World news burdens me. Fires, bombings, fighting, and other horrors fill the papers and the screen. Many people we know refuse to read or turn on radio and television news. I do, but only to pray for the people involved.
Last night, the news came more directly. Just as we went to bed, our son called to tell us a woman and her dog were hit by a car at a crosswalk beside to his house. Both were killed. He had been directing traffic while a passing paramedic tried to revive her and before the police arrived.
Sleep didn’t come easy. We prayed for the people involved; the woman’s husband and family, the family in the car that hit her, the first responders, and our son and his neighbors (gathered in his backyard in shock). As I listened to his call, my own shock and burden for the people in this and other news stories became more vivid, more of a reason to tell people about Jesus. Who else but Jesus can comfort those in peril or who have lost loved ones in accidents and other tragic events? Who else but Jesus can give lasting hope to the hopeless?
God knew far ahead of today what to say to me. I sit here thinking how much people need Jesus, not only for forgiveness and eternal life, but for this life. He is our shoulder to lean on, the One who carries us through all trials and difficulties. He gives help for today, hope for tomorrow, reassurance and a sense of never being alone.

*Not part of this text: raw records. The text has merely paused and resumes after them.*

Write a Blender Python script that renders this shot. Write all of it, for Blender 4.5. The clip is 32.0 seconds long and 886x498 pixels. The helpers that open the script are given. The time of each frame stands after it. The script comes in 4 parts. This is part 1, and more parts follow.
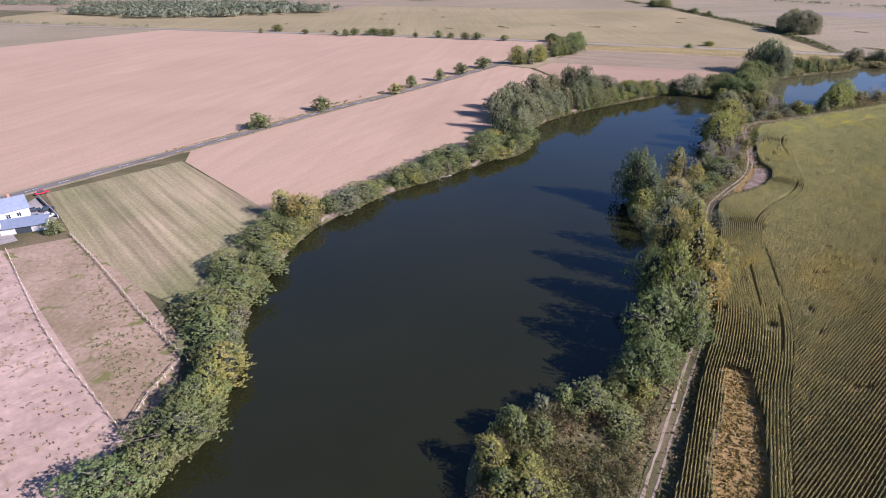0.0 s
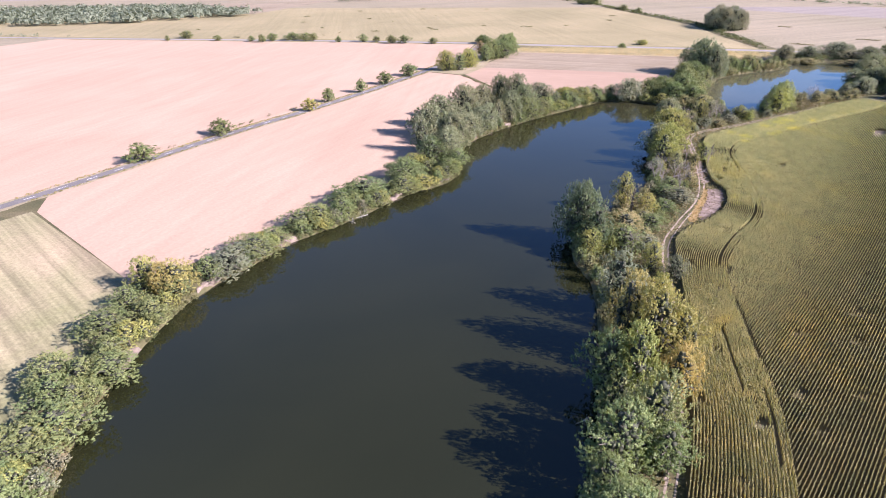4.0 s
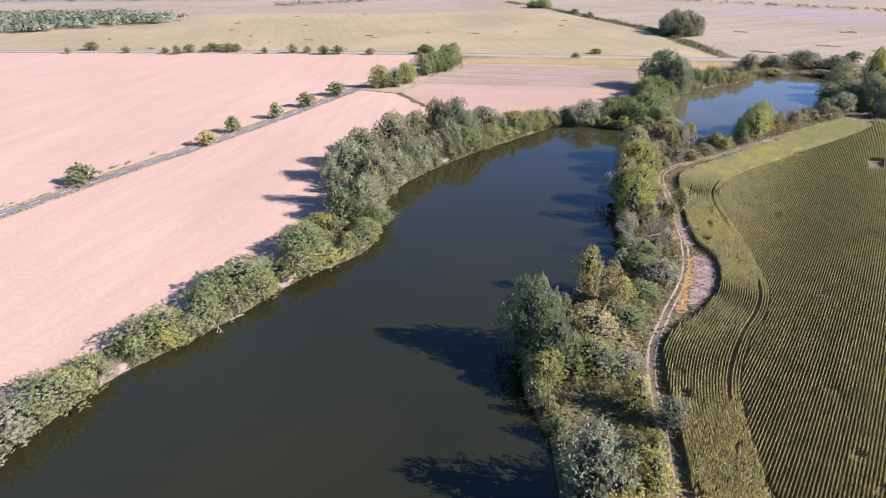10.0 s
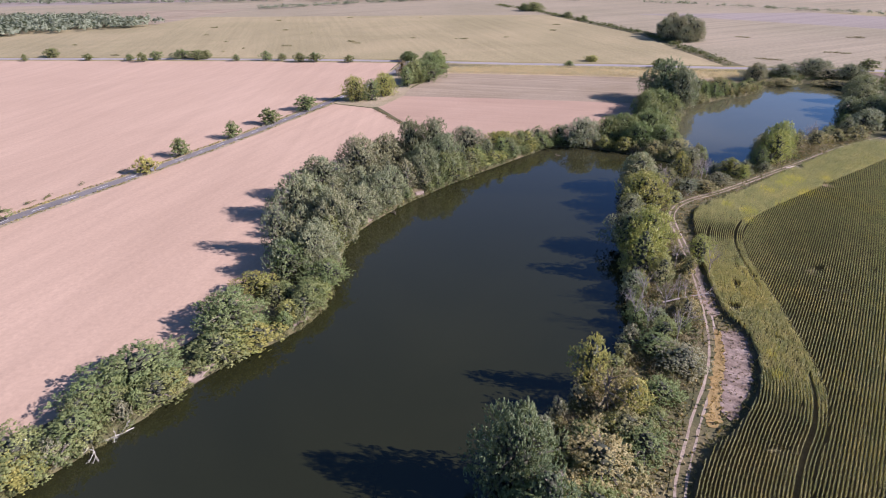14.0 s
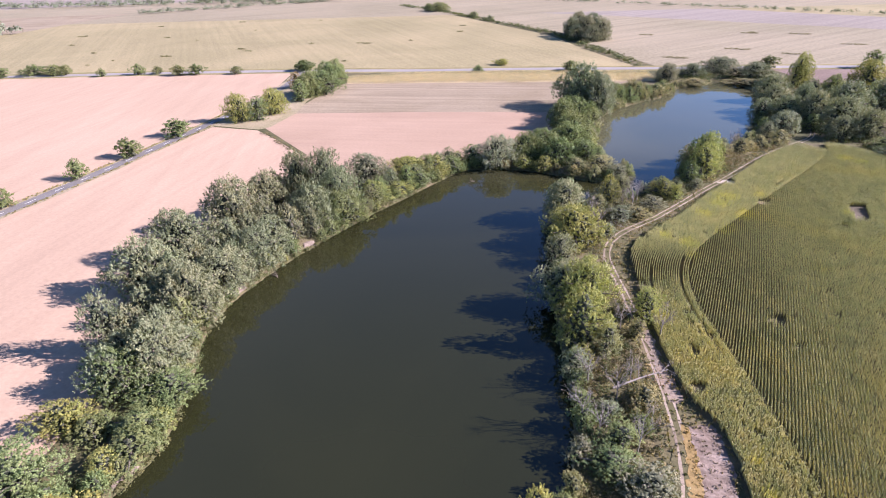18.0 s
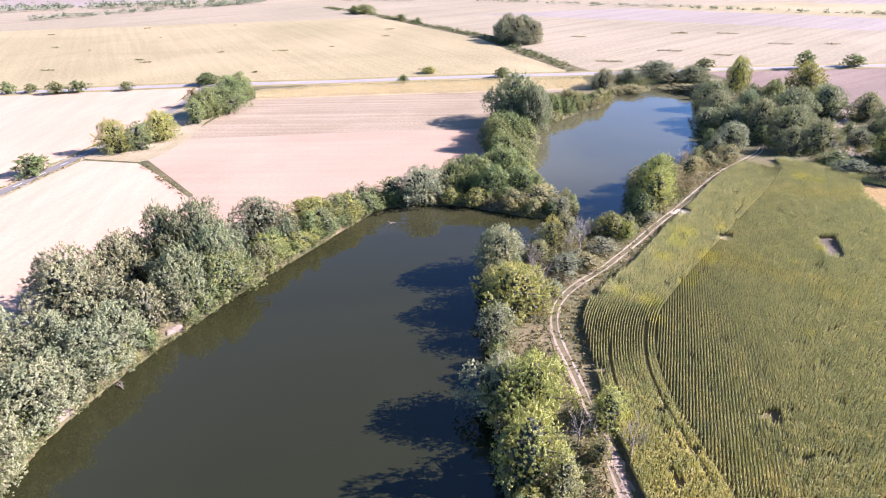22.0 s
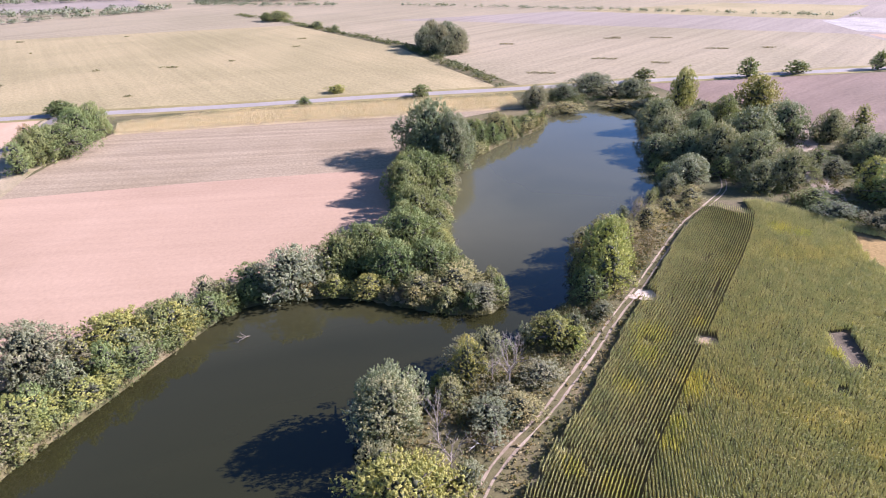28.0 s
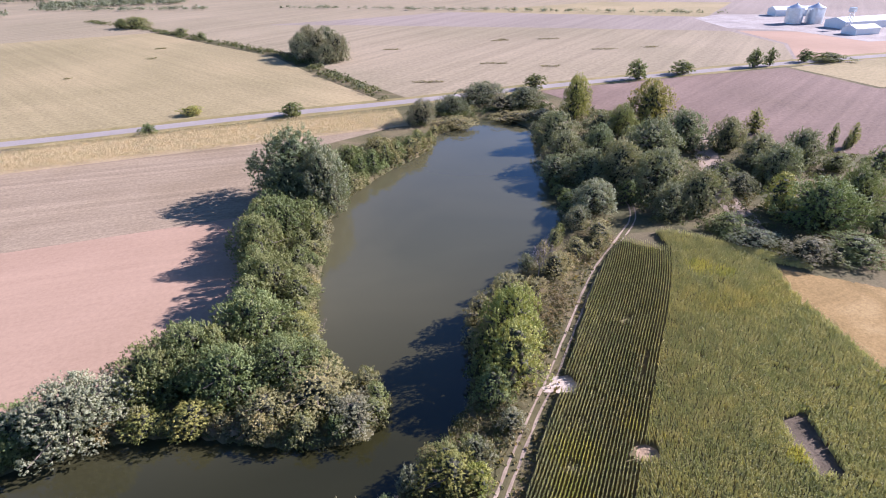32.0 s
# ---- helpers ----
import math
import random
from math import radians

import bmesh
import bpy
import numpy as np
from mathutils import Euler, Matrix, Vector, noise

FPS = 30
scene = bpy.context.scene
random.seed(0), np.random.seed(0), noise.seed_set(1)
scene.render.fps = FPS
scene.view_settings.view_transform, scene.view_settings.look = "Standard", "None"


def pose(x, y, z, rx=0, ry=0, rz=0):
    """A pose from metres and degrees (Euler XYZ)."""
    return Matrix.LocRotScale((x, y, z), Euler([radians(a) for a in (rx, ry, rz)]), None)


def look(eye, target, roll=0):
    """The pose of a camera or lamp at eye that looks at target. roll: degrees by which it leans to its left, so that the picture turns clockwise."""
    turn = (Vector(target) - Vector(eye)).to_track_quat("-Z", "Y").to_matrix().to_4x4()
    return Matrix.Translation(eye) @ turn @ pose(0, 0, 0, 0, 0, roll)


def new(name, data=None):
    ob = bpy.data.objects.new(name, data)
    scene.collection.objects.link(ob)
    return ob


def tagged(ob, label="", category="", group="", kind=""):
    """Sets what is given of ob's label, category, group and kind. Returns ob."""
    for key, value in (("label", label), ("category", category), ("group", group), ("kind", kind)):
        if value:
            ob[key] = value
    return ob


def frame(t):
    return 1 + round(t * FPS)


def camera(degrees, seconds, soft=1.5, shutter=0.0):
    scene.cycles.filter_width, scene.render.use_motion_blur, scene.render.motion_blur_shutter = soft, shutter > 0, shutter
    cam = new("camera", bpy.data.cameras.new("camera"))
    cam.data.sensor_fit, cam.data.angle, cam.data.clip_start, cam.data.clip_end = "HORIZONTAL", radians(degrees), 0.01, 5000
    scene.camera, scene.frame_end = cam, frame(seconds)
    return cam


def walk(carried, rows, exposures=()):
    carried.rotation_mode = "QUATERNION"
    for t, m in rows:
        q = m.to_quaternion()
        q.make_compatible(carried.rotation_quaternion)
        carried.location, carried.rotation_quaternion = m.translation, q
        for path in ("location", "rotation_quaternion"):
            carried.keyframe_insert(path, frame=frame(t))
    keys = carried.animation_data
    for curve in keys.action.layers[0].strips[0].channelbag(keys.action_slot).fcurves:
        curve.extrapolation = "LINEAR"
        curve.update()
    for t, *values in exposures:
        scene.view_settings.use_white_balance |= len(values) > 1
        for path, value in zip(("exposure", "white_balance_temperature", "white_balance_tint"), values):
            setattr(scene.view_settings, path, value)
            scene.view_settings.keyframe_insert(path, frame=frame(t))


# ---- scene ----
cam = camera(78.0, 32.0, 1.0)
PATH = [
    (0, (-7.785, -143.266, 72.122), (-8.501, -140.808, 70.760), -0.70),
    (0.5, (-7.922, -138.829, 72.244), (-8.633, -136.371, 70.882), -0.65),
    (1, (-7.900, -134.261, 72.406), (-8.611, -131.805, 71.040), -0.72),
    (1.5, (-7.789, -129.661, 72.572), (-8.501, -127.206, 71.206), -0.88),
    (2, (-7.709, -125.060, 72.656), (-8.412, -122.602, 71.288), -0.95),
    (2.5, (-7.732, -120.485, 72.598), (-8.395, -118.015, 71.230), -0.95),
    (3, (-7.767, -115.931, 72.442), (-8.365, -113.446, 71.074), -1.00),
    (3.5, (-7.662, -111.301, 72.318), (-8.185, -108.800, 70.948), -1.10),
    (4, (-7.561, -106.680, 72.237), (-8.009, -104.166, 70.864), -1.15),
    (4.5, (-7.666, -102.184, 72.075), (-8.046, -99.657, 70.703), -1.10),
    (6.5, (-6.200, -83.664, 71.955), (-6.490, -81.126, 70.582), -1.10),
    (7, (-5.652, -79.291, 71.937), (-5.935, -76.753, 70.562), -1.12),
    (7.5, (-5.081, -75.005, 71.913), (-5.360, -72.468, 70.540), -1.18),
    (8, (-4.479, -70.709, 71.874), (-4.750, -68.169, 70.503), -1.17),
    (8.5, (-3.951, -66.306, 71.828), (-4.217, -63.765, 70.458), -1.10),
    (9, (-3.618, -61.901, 71.793), (-3.876, -59.358, 70.424), -1.02),
    (9.5, (-3.224, -57.505, 71.783), (-3.475, -54.961, 70.414), -1.02),
    (10, (-2.694, -53.069, 71.734), (-2.942, -50.525, 70.364), -1.05),
    (10.5, (-2.208, -48.659, 71.622), (-2.451, -46.114, 70.253), -1.05),
    (11, (-1.717, -44.265, 71.528), (-1.958, -41.719, 70.161), -1.05),
    (11.5, (-1.269, -39.914, 71.441), (-1.505, -37.367, 70.074), -1.02),
    (12, (-0.873, -35.589, 71.344), (-1.104, -33.041, 69.979), -1.00),
    (12.5, (-0.397, -31.145, 71.263), (-0.623, -28.596, 69.899), -1.00),
    (13, (0.175, -26.664, 71.145), (-0.048, -24.114, 69.781), -1.00),
    (13.5, (0.774, -22.295, 70.995), (0.554, -19.746, 69.632), -1.00),
    (15.5, (2.084, -4.901, 70.479), (1.898, -2.349, 69.114), -0.90),
    (16, (2.806, -0.493, 70.439), (2.711, 2.064, 69.074), -0.95),
    (16.5, (3.801, 4.214, 70.356), (3.788, 6.770, 68.987), -1.05),
    (17, (4.842, 8.825, 70.203), (4.889, 11.381, 68.833), -1.12),
    (17.5, (5.799, 13.092, 70.123), (5.908, 15.646, 68.754), -1.18),
    (18, (6.837, 17.307, 70.153), (7.009, 19.856, 68.780), -1.20),
    (18.5, (7.966, 21.608, 70.126), (8.182, 24.152, 68.752), -1.20),
    (19, (9.193, 25.897, 69.993), (9.437, 28.439, 68.620), -1.22),
    (19.5, (10.553, 30.134, 69.855), (10.815, 32.675, 68.482), -1.27),
    (20, (12.001, 34.364, 69.814), (12.288, 36.901, 68.441), -1.30),
    (20.5, (13.564, 38.593, 69.839), (13.888, 41.125, 68.464), -1.30),
    (21, (15.136, 42.706, 69.843), (15.502, 45.232, 68.467), -1.28),
    (21.5, (16.706, 46.817, 69.755), (17.115, 49.336, 68.376), -1.23),
    (22, (18.451, 51.065, 69.559), (18.908, 53.575, 68.181), -1.22),
    (22.5, (20.228, 55.213, 69.440), (20.722, 57.716, 68.062), -1.27),
    (23, (21.984, 59.284, 69.418), (22.509, 61.781, 68.039), -1.30),
    (23.5, (23.915, 63.448, 69.288), (24.464, 65.938, 67.908), -1.30),
    (24, (25.926, 67.579, 69.061), (26.508, 70.062, 67.682), -1.30),
    (24.5, (27.905, 71.657, 68.887), (28.520, 74.133, 67.508), -1.28),
    (25, (29.953, 75.730, 68.742), (30.594, 78.199, 67.362), -1.23),
    (25.5, (32.104, 79.762, 68.505), (32.764, 82.227, 67.128), -1.20),
    (27.5, (41.383, 95.477, 67.931), (42.075, 97.936, 66.558), -1.40),
    (28, (43.739, 99.331, 67.897), (44.468, 101.778, 66.524), -1.42),
    (28.5, (46.047, 103.206, 67.864), (46.862, 105.624, 66.488), -1.48),
    (29, (48.337, 107.107, 67.781), (49.251, 109.487, 66.402), -1.48),
    (29.5, (50.633, 110.955, 67.758), (51.646, 113.294, 66.375), -1.40),
    (30, (53.017, 114.695, 67.782), (54.097, 117.002, 66.396), -1.32),
    (30.5, (55.608, 118.330, 67.761), (56.725, 120.618, 66.374), -1.30),
    (31, (58.432, 121.881, 67.693), (59.570, 124.159, 66.304), -1.30),
    (31.5, (61.433, 125.383, 67.552), (62.584, 127.654, 66.165), -1.30),
    (32, (64.509, 128.877, 67.302), (65.670, 131.145, 65.918), -1.30),
]
EXPOSURES = [(t, s + 0.48, 5880, 22) for t, s in ((0, 0.45), (2, 0.78), (4, 1.18), (9, 1.05), (11, 0.9), (13, 0.7), (16, 0.5), (17.5, 0.85), (18.5, 1.26), (23, 1.52), (25, 1.50), (28, 1.14), (30, 0.98), (32, 0.90))]
walk(cam, [(t, look(e, g, r)) for t, e, g, r in PATH], EXPOSURES)

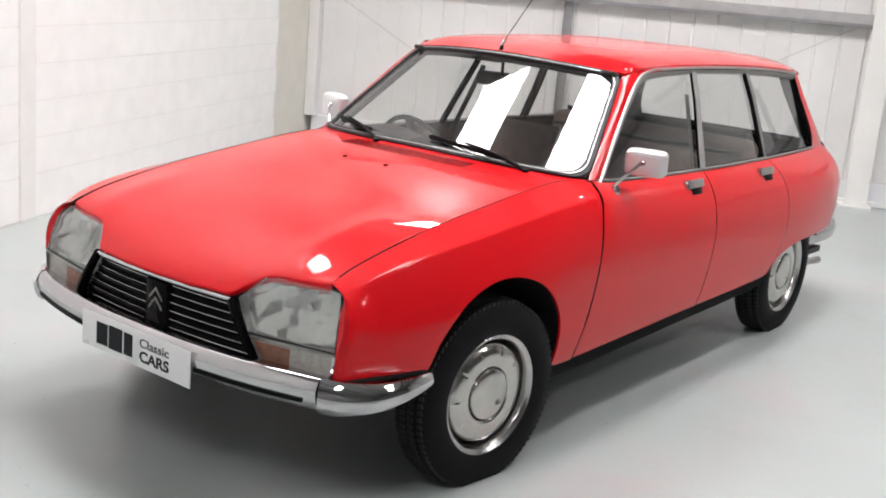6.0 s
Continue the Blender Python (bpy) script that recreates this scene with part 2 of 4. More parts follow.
# ---- the building ----
BU = Matrix.Rotation(radians(BUILD_TURN), 4, "Z")
U0, V1, H_CEIL = -2.55, 6.33, 5.2
U1, V0 = 16.0, -9.0


def placed(ob):
    """Lay a thing built in the building's own axes into the world."""
    ob.matrix_world = BU
    return ob


def structure(name, bm, material, label, smooth=False):
    return placed(tagged(obj(name, bm, material, None, "", smooth), label, name.split("_")[0], "", "structure"))


structure("floor", box(U0 - 0.3, U1 + 0.3, V0 - 0.3, V1 + 0.3, -0.2, 0.0), FLOORMAT, "smooth pale grey painted concrete floor with scuffs")
ceiling = structure("ceiling", box(U0 - 0.3, U1 + 0.3, V0 - 0.3, V1 + 0.3, H_CEIL, H_CEIL + 0.2), CEILDIM, "out-of-view roof lining, toned grey to cut fill light")
# closing walls out of view, toned dark to cut bounce and reflections
structure("wall_south", box(U0 - 0.3, U1 + 0.3, V0 - 0.3, V0, 0, H_CEIL), FARWALL, "unseen closing wall, toned dark grey to cut bounced light")
structure("wall_east", box(U1, U1 + 0.3, V0, V1 + 0.3, 0, H_CEIL), FARWALL, "unseen closing wall, toned dark grey to cut bounced light")

# back wall: ribbed liner sheet over a plinth
bm = bmesh.new()
prof = []
u = U0
while u < U1:
    for du, dv in ((0.0, 0.0), (0.176, 0.0), (0.182, 0.010), (0.194, 0.010), (0.200, 0.0)):
        prof.append((u + du, V1 + dv))
    u += 0.2
grid([[(a, b, z) for a, b in prof] for z in (0.19, H_CEIL)], bm=bm)
grid([[(a, V1 + 0.1, z) for a, b in prof[::40]] for z in (0.19, H_CEIL)], bm=bm)
structure("wall_north", bm, CLADDING, "white ribbed steel cladding wall of a warehouse")
structure("plinth_north", box(U0, U1, V1 - 0.05, V1 + 0.1, 0, 0.20, 0.006), DADO, "low white painted plinth under the cladding")
structure("trim_north", box(U0, U1, V1 - 0.085, V1 - 0.05, 0.0, 0.045, 0.006), SKIRT, "white painted kerb along the wall foot")


def girt(z):
    t = thing("wall_rail", "grey galvanised steel rail along the cladding", "rail", "cladding rails")
    part("web", box(U0, U1, V1 - 0.135, V1 - 0.012, z + 0.09, z + 0.10), GALV, t, "", False)
    part("flange", box(U0, U1, V1 - 0.14, V1 - 0.134, z + 0.022, z + 0.10), GALVPALE, t, "", False)
    part("return", box(U0, U1, V1 - 0.132, V1 - 0.128, z - 0.005, z + 0.022), GALV, t, "", False)
    part("lip", box(U0, U1, V1 - 0.127, V1 - 0.02, z - 0.006, z), GALV, t, "", False)
    placed(t)


for z in (1.455, 3.3):
    girt(z)


def post(uc):
    t = thing("wall_post", "slim grey galvanised steel post on the cladding", "post", "cladding posts")
    part("web", box(uc - 0.032, uc + 0.032, V1 - 0.07, V1 - 0.05, 0.20, H_CEIL, 0.003), GALV, t, "", False)
    part("flange", box(uc - 0.039, uc - 0.032, V1 - 0.09, V1 - 0.002, 0.20, H_CEIL), GALV, t, "", False)
    placed(t)


POSTS = (-0.225, 4.83, 9.9)
for uc in POSTS:
    post(uc)


def column(uc, v, foot=True):
    t = thing("steel_column", "white painted steel I-section column", "column", "main columns")
    w, d = 0.092, 0.22
    part("front_flange", box(uc - w, uc + w, v, v + 0.014, 0, H_CEIL, 0.002), WHITESTEEL, t, "", False)
    part("rear_flange", box(uc - w, uc + w, v + d - 0.014, v + d, 0, H_CEIL, 0.002), WHITESTEEL, t, "", False)
    part("web", box(uc - 0.006, uc + 0.006, v + 0.013, v + d - 0.013, 0, H_CEIL), WHITESTEEL, t, "", False)
    part("base_plate", box(uc - 0.13, uc + 0.13, v - 0.03, v + d + 0.0, 0.0, 0.02, 0.002), WHITESTEEL, t, "", False)
    placed(t)


COL_V = V1 - 0.24
for uc in (2.335, 7.335, 12.3):
    column(uc, COL_V)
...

In the years before Jesus came, the nation Israel had no prophets, no visions, no word from God. Some had lost hope. When Jesus came, they were under Roman rule and oppression, longing for political freedom and for the promised Messiah to come and deliver them.
After Jesus was born, John the Baptist was a forerunner, a man of God who pointed his people to Him. When he was speaking . . .
“One of the two who heard John speak and followed Jesus was Andrew, Simon Peter’s brother. He first found his own brother Simon and said to him, ‘We have found the Messiah’ (which means Christ). He brought him to Jesus. Jesus looked at him and said, ‘You are Simon the son of John. You shall be called Cephas’ (which means Peter).” (John 1:40–42)
We do not hear much about Andrew. He was not as significant in Christian history as Simon who became Peter, but he did do this significant thing — he brought Simon to Jesus.
As today’s devotional says, Andrew could not give Simon faith or show him Christ’s glory. He could not save him, but he could tell him what he had seen and bring Simon to a place where he could meet Christ for himself. This resulted in Simon’s conversion. Jesus changed him, even his name, and Simone Peter became a powerful person in the early church.
Sometimes I focus too much on what I cannot do. I feel so helpless listening to the news about daily injustice, accidents, deliberate violence, deaths, injuries, sorrows — and I cannot do anything about any of it. But I can pray. I can write. I can tell others that there is One who gives me grace to care about this world rather than turn my back on it, grace to care that others know about Him, the Messiah, the Savior of the world.
Jesus, my story is not like Andrew’s, nor the mission in my life like the mission You gave Peter. Yet You have changed my life. I can remember when I didn’t give a rip about the tragic events in the world, or even in the lives of my friends and neighbors. I knew I should, but must admit that I had very little love for others. Since You came to me and gave me Your life, that changed. Also, my burden grows deeper for the spiritual well-being of the world, for the salvation of people who suffer from their own sin and the sin of others. You are a great Savior, the only One who can bring peace to troubled hearts and peace to a world that is becoming increasingly lawless and violent. I can talk to the world about You, and to You about the world. Save us, Lord Jesus, save us from ourselves.